Meyer had Endeavour reconfigured by Dykstra & Partners, shipped to Royal Huisman and restored in the late 1980s, before cruising and racing her all around the world.
Twenty years later Endeavour’s current owner commissioned a subsequent major overhaul at Yachting Developments in New Zealand. Virtually all machinery was replaced or upgraded and a new Southern Spars carbon mast stepped with ECSix rigging.
John Munford and Adam Lay reconfigured her crew accommodation, while subtly keeping an ‘original’ 1980s look to the interior.
The saloon is, as it should be, the wonderfully welcoming heart of the boat. One can imagine the lively dinner parties held around the dining table.
Guests would then move to the green leather sofa, place their liqueur on a coffee table supported by Endeavour’s old compass binnacle, and enjoy the warmth of the working open fireplace.
Endeavour remains seaworthy in her design below. A sail locker still resides beneath the saloon sole, low and central, where it would have been originally.
In the passageway that leads to the owner’s aft cabin, is a fabulous navstation, with a U-shape leather seat that allows you to sit to a chart table facing forward or aft. The owner’s cabin features an offset berth and leecloths.

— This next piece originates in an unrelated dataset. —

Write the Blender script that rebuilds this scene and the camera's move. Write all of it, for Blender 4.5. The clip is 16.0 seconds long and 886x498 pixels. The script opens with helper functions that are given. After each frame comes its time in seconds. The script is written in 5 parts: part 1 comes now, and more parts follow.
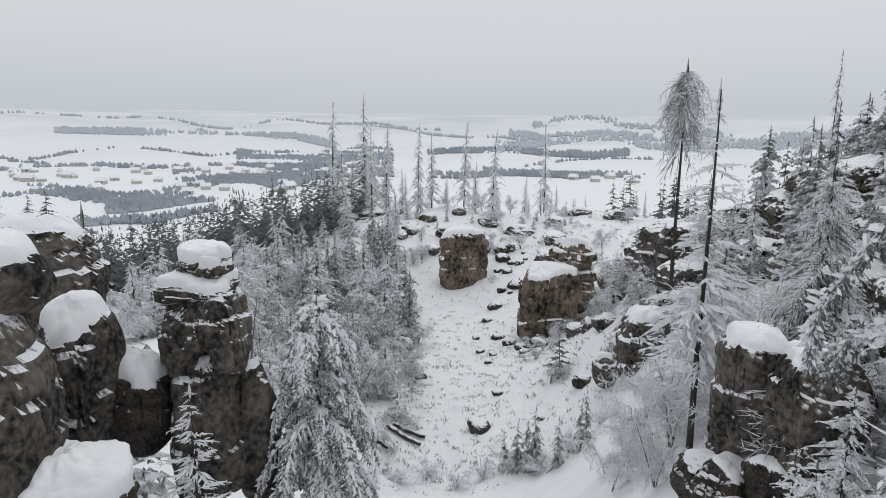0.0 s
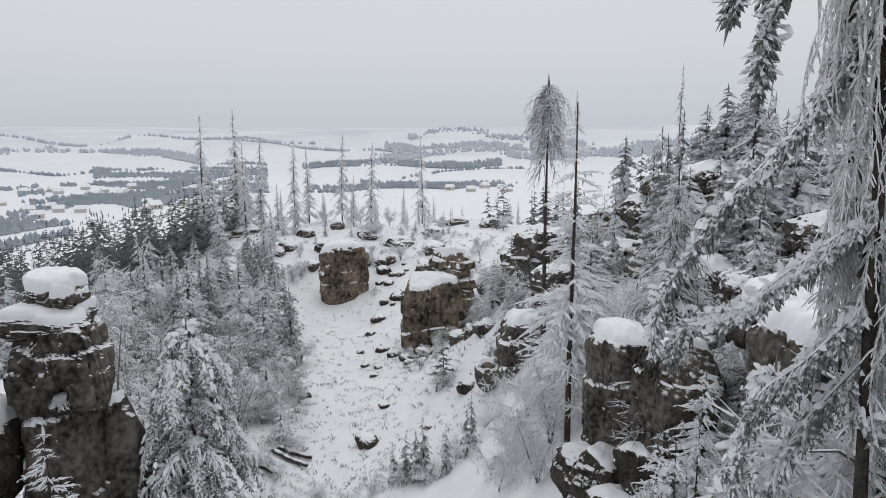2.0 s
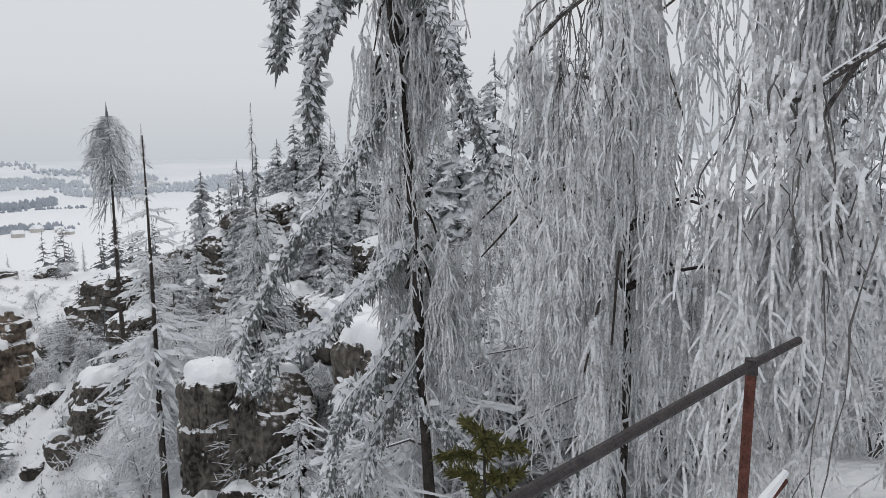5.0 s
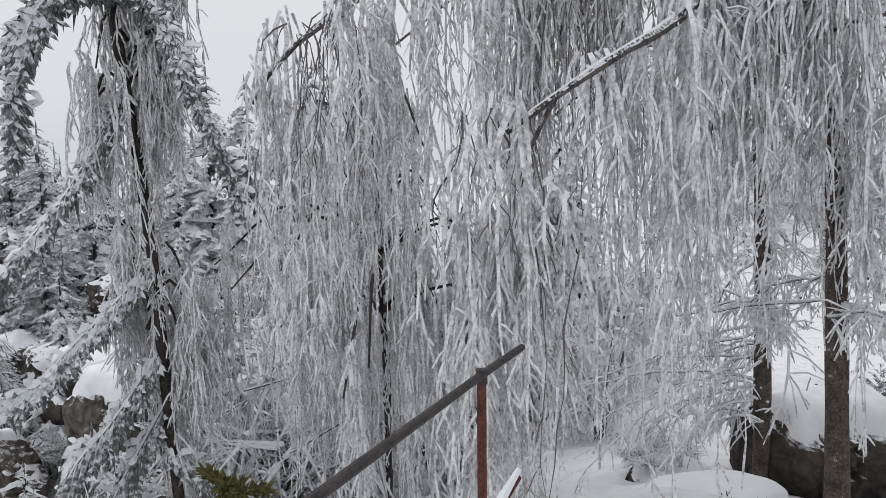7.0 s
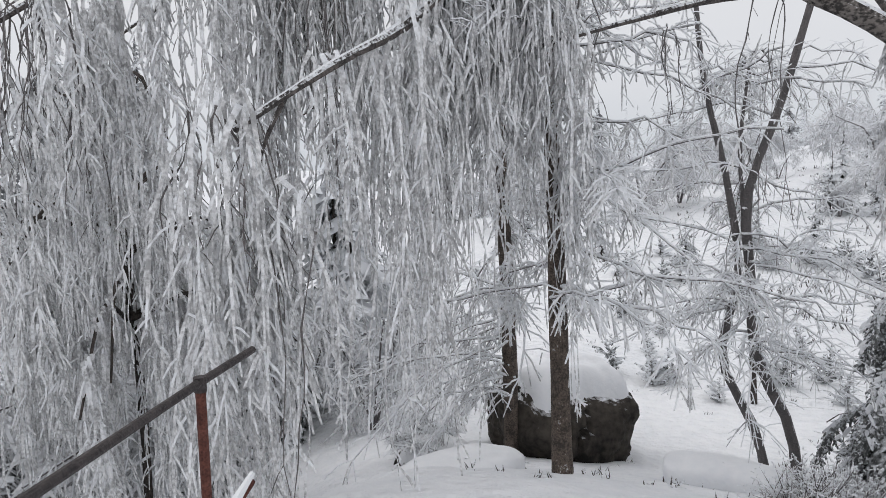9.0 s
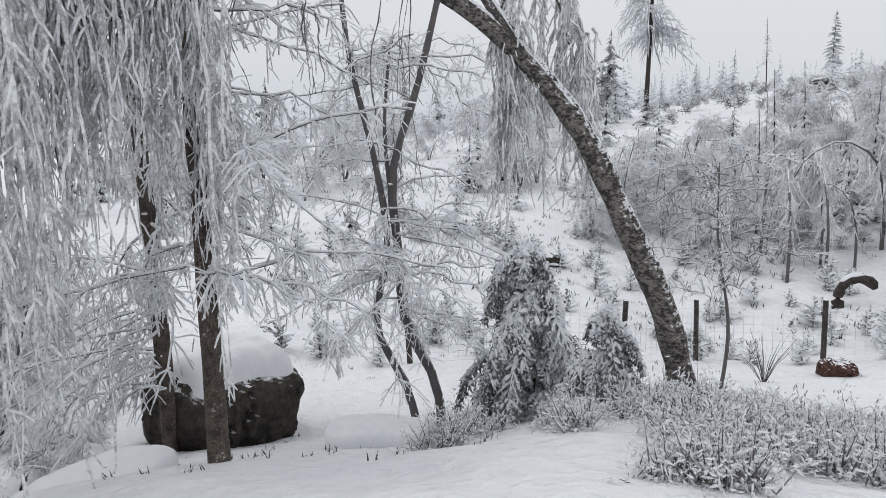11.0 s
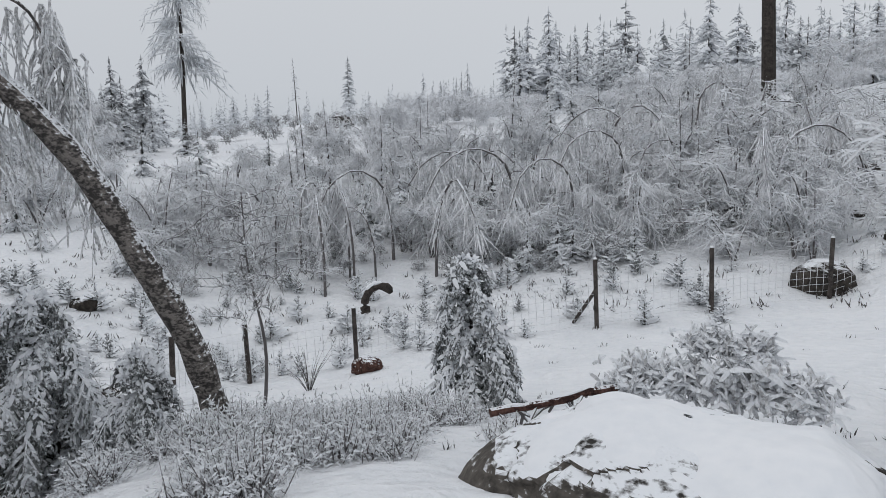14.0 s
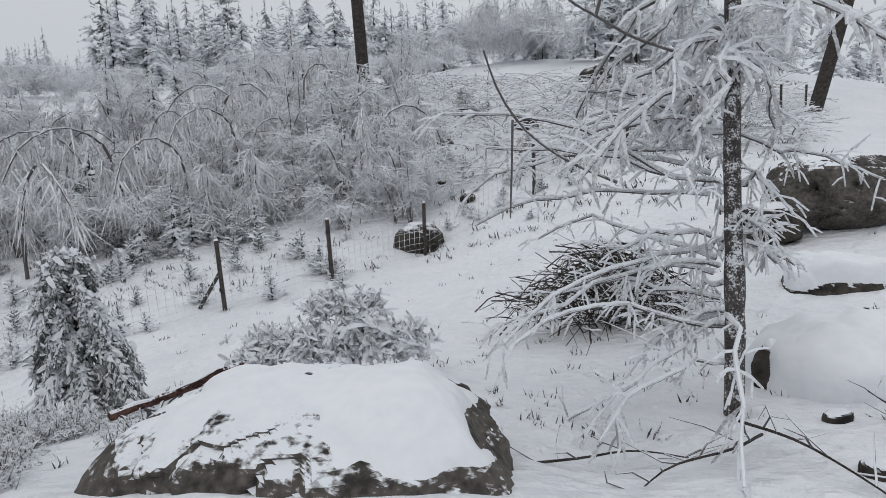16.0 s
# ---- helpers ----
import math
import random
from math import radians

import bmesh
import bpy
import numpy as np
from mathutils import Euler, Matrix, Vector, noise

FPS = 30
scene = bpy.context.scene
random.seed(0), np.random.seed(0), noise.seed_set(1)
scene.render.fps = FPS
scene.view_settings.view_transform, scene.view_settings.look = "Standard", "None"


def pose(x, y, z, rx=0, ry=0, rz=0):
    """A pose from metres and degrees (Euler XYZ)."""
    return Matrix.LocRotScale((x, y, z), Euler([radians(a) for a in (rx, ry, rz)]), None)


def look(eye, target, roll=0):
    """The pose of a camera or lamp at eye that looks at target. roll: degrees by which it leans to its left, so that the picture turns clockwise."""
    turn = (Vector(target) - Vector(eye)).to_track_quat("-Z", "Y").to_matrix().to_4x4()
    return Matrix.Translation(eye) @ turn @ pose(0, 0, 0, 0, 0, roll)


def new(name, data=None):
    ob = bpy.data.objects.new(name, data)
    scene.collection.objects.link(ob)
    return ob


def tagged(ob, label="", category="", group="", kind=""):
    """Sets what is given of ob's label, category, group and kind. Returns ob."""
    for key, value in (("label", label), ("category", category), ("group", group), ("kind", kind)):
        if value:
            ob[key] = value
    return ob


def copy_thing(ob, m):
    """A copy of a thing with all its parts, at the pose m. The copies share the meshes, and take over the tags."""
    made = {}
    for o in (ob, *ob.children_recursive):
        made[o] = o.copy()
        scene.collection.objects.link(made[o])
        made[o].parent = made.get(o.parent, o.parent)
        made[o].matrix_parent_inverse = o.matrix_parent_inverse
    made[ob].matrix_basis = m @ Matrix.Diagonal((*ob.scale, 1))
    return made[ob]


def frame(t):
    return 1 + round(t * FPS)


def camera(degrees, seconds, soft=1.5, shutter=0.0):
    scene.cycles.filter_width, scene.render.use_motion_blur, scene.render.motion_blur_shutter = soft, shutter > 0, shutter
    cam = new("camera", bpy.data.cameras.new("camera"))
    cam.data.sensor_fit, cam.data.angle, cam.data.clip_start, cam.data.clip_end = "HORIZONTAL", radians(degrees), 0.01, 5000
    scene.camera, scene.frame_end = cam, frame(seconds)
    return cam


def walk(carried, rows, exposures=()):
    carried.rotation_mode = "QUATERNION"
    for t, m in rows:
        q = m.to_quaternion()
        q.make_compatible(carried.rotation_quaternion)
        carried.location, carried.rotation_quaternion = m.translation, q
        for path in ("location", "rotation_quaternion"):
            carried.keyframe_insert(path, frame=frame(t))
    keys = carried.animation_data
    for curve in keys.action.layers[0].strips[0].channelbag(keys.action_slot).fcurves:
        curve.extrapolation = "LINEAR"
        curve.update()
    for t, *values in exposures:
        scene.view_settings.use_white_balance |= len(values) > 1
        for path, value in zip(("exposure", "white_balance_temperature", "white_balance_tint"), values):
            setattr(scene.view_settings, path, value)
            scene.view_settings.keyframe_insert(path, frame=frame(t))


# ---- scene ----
# ---- camera ----
cam = camera(68.2, 16.0, soft=0.5)
PATH = [
    (0, 0.016, 0.382, 1.584, 79.04, -0.43, -0.33),
    (0.5, 0.048, 0.369, 1.582, 79.41, -0.26, -2.61),
    (1, 0.093, 0.340, 1.586, 79.47, -0.06, -5.53),
    (1.5, 0.120, 0.317, 1.591, 79.49, 0.15, -8.13),
    (2, 0.143, 0.290, 1.595, 80.12, 0.35, -11.02),
    (2.5, 0.172, 0.279, 1.596, 80.99, 0.26, -14.87),
    (3, 0.215, 0.257, 1.604, 81.57, 0.03, -19.64),
    (3.5, 0.222, 0.248, 1.606, 82.10, -0.82, -24.92),
    (4, 0.191, 0.246, 1.619, 82.38, -0.14, -34.47),
    (4.2, 0.188, 0.242, 1.611, 82.55, -0.01, -37.99),
    (6.3, 0.242, 0.235, 1.616, 82.98, 2.25, -58.03),
    (6.5, 0.248, 0.227, 1.612, 83.31, 2.34, -61.11),
    (7, 0.269, 0.184, 1.614, 84.54, 1.47, -67.36),
    (7.5, 0.283, 0.155, 1.612, 84.61, 1.63, -71.16),
    (8, 0.284, 0.096, 1.615, 84.34, 1.65, -76.68),
    (8.2, 0.278, 0.069, 1.619, 84.15, 1.60, -78.82),
    (10.3, 0.332, -0.199, 1.632, 82.67, 0.38, -98.17),
    (10.5, 0.338, -0.213, 1.616, 82.42, -0.06, -100.98),
    (11, 0.344, -0.214, 1.595, 81.30, 0.30, -113.96),
    (11.5, 0.338, -0.203, 1.605, 82.69, 1.83, -125.81),
    (12, 0.314, -0.214, 1.616, 83.03, 0.55, -133.58),
    (12.5, 0.276, -0.242, 1.618, 82.61, 0.41, -137.73),
    (13, 0.227, -0.264, 1.626, 82.82, 0.55, -141.33),
    (13.5, 0.173, -0.299, 1.622, 83.26, 0.79, -146.46),
    (14, 0.109, -0.336, 1.615, 83.36, 0.92, -151.75),
    (14.5, 0.062, -0.339, 1.618, 83.33, 0.57, -156.97),
    (15, 0.046, -0.311, 1.618, 81.89, 0.96, -167.45),
    (15.5, 0.041, -0.286, 1.618, 81.77, 2.35, -175.47),
    (16, 0.024, -0.257, 1.603, 80.65, 2.13, -184.16),
]
EXPOSURES = [(0, -0.12, 6450, 10), (4, -0.12, 6450, 10), (7, 0.0, 6500, 12), (10.5, 0.04, 6450, 11), (12, -0.14, 6340, 10), (14.5, -0.32, 6290, 10), (16, -0.33, 6290, 10)]
walk(cam, [(t, pose(x, y, z, rx, ry, rz)) for t, x, y, z, rx, ry, rz in PATH], EXPOSURES)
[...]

Jon Barrett was integral to both Endeavour’s major refits. He was project manager at Huisman and the owner’s rep when she went to Yachting Developments. He knew where to source every fitting – down to where to get the stars on the light switches recast.
I asked Barrett what makes Endeavour so special. “She has a unique history. During the closest match in history, she was eventually out-sailed, but her reputation as a beautiful and fast J was well established.”
She is also resilient, he says, describing her decades of disrepair. “In the last 25 years, in addition to the normal cruising routes, she has sailed to China and Japan, to New Zealand and the fjords of Norway and Alaska. I would guess that she has trekked the globe more than most yachts and certainly more than all the current Js.”
I could not think of a more prestigious vessel to purchase – to be a guardian of – particularly in this, what could be the most historic year yet for the J Class.